Unauthorized Trading: Going Rogue
Unauthorized trading occurs when a representative executes trades without explicit client authorization or beyond the scope of client instructions. It’s like ordering food for someone without asking—except way more serious.
Preventing Unauthorized Trading:
- Always obtain clear, documented client authorization before executing trades.
- Regularly confirm client instructions and investment objectives.
- Maintain accurate records of all communications and authorizations.
Reporting Suspicious Activities: Speak Up!
If you suspect any prohibited activities or breaches of conduct, it’s your duty to report them immediately to your firm’s compliance department and, if necessary, CIRO. Staying silent isn’t an option—your integrity and reputation depend on it.
Here’s a quick visual guide on reporting:
graph TD
A["Suspicious activity identified"] --> B["Document evidence clearly"]
B --> C["Report to compliance department"]
C --> D["Compliance investigates and reports to CIRO"]
D --> E["CIRO takes appropriate action"]
Glossary of Key Terms:
- Insider Trading: Trading securities based on non-public, material information.
- Market Manipulation: Actions intended to deceive investors by artificially affecting market prices.
- Front Running: Trading ahead of client orders for personal gain.
- Churning: Excessive trading to generate commissions without client benefit.
- Unauthorized Trading: Executing trades without explicit client authorization.
Resources for Further Exploration:
Remember, maintaining market integrity isn’t just about following rules—it’s about building trust, protecting investors, and ensuring a fair playing field for everyone. Stay informed, stay ethical, and always prioritize your clients’ best interests.
Test Your Knowledge: Prohibited Trading Activities and CIRO Regulations Quiz
### What constitutes insider trading under CIRO regulations?

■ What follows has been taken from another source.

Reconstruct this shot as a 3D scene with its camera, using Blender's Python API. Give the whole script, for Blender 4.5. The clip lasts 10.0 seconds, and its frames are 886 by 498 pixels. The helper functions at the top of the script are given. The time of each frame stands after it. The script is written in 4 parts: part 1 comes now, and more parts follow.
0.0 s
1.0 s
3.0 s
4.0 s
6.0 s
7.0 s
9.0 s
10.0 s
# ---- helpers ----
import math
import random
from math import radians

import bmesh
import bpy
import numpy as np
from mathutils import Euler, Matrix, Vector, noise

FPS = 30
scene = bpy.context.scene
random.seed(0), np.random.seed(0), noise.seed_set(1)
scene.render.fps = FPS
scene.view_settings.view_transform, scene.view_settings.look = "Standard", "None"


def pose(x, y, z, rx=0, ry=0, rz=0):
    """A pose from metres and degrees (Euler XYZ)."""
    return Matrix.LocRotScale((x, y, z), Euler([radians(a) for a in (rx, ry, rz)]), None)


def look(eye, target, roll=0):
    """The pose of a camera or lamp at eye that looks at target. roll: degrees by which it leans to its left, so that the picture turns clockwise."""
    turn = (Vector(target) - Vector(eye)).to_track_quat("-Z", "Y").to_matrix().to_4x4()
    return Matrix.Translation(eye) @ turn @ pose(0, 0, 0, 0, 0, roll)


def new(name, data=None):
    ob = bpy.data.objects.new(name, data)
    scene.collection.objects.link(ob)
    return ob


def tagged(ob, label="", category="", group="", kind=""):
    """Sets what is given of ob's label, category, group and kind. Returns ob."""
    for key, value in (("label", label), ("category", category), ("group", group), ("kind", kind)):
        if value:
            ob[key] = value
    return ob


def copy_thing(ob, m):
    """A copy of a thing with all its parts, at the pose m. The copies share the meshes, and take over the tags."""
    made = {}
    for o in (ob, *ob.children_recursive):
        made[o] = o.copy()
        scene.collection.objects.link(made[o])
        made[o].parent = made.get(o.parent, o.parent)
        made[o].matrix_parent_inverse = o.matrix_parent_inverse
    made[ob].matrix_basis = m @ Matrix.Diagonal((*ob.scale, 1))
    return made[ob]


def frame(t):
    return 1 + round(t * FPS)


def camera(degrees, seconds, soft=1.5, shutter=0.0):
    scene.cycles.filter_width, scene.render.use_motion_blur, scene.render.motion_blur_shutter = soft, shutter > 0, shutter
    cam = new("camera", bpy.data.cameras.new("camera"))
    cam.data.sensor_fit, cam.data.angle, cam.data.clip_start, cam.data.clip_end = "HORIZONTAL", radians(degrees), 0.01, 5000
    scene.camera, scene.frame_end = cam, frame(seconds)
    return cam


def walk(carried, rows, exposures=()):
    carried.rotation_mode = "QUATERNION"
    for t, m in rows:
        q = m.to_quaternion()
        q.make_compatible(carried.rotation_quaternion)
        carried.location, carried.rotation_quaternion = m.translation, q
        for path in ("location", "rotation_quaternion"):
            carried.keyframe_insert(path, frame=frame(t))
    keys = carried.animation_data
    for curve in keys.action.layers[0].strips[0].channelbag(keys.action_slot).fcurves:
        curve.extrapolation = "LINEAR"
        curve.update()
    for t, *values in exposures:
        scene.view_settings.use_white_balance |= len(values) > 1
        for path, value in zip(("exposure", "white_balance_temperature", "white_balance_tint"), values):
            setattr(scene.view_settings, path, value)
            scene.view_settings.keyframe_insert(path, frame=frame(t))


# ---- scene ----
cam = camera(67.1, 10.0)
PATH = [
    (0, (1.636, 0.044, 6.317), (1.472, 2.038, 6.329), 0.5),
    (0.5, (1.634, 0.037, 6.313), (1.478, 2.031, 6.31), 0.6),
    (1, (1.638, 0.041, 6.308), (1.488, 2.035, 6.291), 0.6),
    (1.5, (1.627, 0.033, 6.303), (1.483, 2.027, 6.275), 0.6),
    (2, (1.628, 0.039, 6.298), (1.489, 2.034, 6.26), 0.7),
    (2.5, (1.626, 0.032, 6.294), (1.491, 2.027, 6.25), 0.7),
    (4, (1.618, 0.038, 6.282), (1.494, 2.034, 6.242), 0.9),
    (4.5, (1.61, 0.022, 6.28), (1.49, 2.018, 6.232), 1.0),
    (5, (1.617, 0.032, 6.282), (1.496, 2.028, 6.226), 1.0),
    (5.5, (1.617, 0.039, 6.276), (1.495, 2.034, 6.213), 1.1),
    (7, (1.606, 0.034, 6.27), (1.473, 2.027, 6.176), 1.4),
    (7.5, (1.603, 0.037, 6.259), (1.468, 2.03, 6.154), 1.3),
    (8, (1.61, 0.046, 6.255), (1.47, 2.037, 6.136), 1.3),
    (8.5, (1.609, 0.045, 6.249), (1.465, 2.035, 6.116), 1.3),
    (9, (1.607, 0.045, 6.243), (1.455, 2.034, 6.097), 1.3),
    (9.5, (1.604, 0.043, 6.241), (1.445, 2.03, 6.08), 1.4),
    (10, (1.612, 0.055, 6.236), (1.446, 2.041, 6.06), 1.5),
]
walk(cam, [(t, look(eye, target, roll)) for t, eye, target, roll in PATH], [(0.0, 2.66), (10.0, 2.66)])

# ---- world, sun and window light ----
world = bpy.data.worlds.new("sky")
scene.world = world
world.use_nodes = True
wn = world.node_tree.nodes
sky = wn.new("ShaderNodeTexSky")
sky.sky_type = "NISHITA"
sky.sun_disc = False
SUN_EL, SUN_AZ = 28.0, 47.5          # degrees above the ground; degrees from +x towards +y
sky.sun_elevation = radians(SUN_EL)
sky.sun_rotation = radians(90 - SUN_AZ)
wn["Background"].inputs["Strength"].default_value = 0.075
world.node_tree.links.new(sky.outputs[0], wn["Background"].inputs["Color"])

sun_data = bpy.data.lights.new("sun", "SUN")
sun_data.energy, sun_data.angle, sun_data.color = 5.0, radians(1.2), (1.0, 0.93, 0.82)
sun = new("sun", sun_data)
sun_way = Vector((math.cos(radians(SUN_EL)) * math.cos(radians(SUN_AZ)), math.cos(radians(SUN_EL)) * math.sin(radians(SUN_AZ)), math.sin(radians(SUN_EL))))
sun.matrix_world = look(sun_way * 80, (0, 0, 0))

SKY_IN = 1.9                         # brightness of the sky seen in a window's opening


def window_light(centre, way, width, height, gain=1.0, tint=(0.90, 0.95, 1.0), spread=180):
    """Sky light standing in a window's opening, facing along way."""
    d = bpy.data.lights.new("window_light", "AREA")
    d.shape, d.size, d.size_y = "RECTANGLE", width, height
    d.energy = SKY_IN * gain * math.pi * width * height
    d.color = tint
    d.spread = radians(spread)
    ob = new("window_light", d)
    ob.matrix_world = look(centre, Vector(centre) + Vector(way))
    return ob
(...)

- [x] Trading based on non-public, material information.
- [ ] Trading frequently to generate commissions.
- [ ] Executing trades without client authorization.
- [ ] Placing fake orders to manipulate market prices.
> **Explanation:** Insider trading specifically involves trading securities based on material, non-public information, giving traders an unfair advantage.
### Which of the following is an example of market manipulation?
- [x] Wash trading
- [ ] Diversification
- [x] Pump-and-dump schemes
- [ ] Portfolio rebalancing
> **Explanation:** Wash trading and pump-and-dump schemes are deceptive practices aimed at artificially influencing market prices.
### Front running involves:
- [x] Trading ahead of client orders based on advance knowledge.
- [ ] Excessive trading to generate commissions.
- [ ] Trading based on publicly available information.
- [ ] Executing trades without client authorization.
> **Explanation:** Front running is specifically trading ahead of client orders to profit from anticipated price movements caused by those orders.
### Churning is characterized by:
- [x] Excessive trading in client accounts primarily for commissions.
- [ ] Trading based on non-public information.
- [ ] Placing fake orders to influence market prices.
- [ ] Trading ahead of client orders.
> **Explanation:** Churning involves excessive trading without regard to client interests, primarily to generate commissions.
### Unauthorized trading occurs when:
- [x] Trades are executed without explicit client authorization.
- [ ] Trades are based on publicly available information.
- [ ] Trades are made frequently to generate commissions.
- [ ] Trades are executed after obtaining client consent.
> **Explanation:** Unauthorized trading specifically refers to executing trades without clear client authorization or beyond client instructions.
### If you suspect prohibited activities, you should first:
- [x] Document evidence and report to your compliance department.
- [ ] Ignore it to avoid conflict.
- [ ] Discuss it informally with colleagues.
- [ ] Post about it on social media.
> **Explanation:** Always document and report suspicious activities to your compliance department immediately.
### Martha Stewart's insider trading scandal involved:
- [x] Selling shares based on non-public FDA rejection information.
- [ ] Manipulating market prices through fake orders.
- [ ] Excessive trading to generate commissions.
- [ ] Trading ahead of client orders.
> **Explanation:** Martha Stewart sold shares based on non-public information, leading to legal penalties.
### A pump-and-dump scheme typically involves:
- [x] Spreading misleading information to inflate stock prices temporarily.
- [ ] Trading securities based on publicly available information.
- [ ] Frequent trading to generate commissions.
- [ ] Executing trades without client authorization.
> **Explanation:** Pump-and-dump schemes artificially inflate stock prices through misinformation, allowing manipulators to sell at a profit.
### Which of these is a sign of potential churning?
- [x] Frequent trades without clear investment rationale.
- [ ] Occasional portfolio rebalancing.
- [ ] Trades based on client instructions.
- [ ] Trades executed after thorough client consultation.
> **Explanation:** Frequent, unnecessary trades without clear rationale indicate possible churning.
### CIRO's role in prohibited activities is to:
- [x] Investigate and penalize violations to maintain market integrity.
- [ ] Promote insider trading practices.
- [ ] Encourage market manipulation.
- [ ] Ignore minor breaches of conduct.
> **Explanation:** CIRO actively investigates and penalizes prohibited activities to protect market fairness and investor trust.
### Representatives should:
- [x] Report suspicious activities promptly to compliance.
- [ ] Engage in insider trading if profitable.
- [ ] Manipulate markets to benefit clients.
- [ ] Execute unauthorized trades occasionally.
> **Explanation:** Representatives must always report suspicious activities and adhere strictly to ethical guidelines.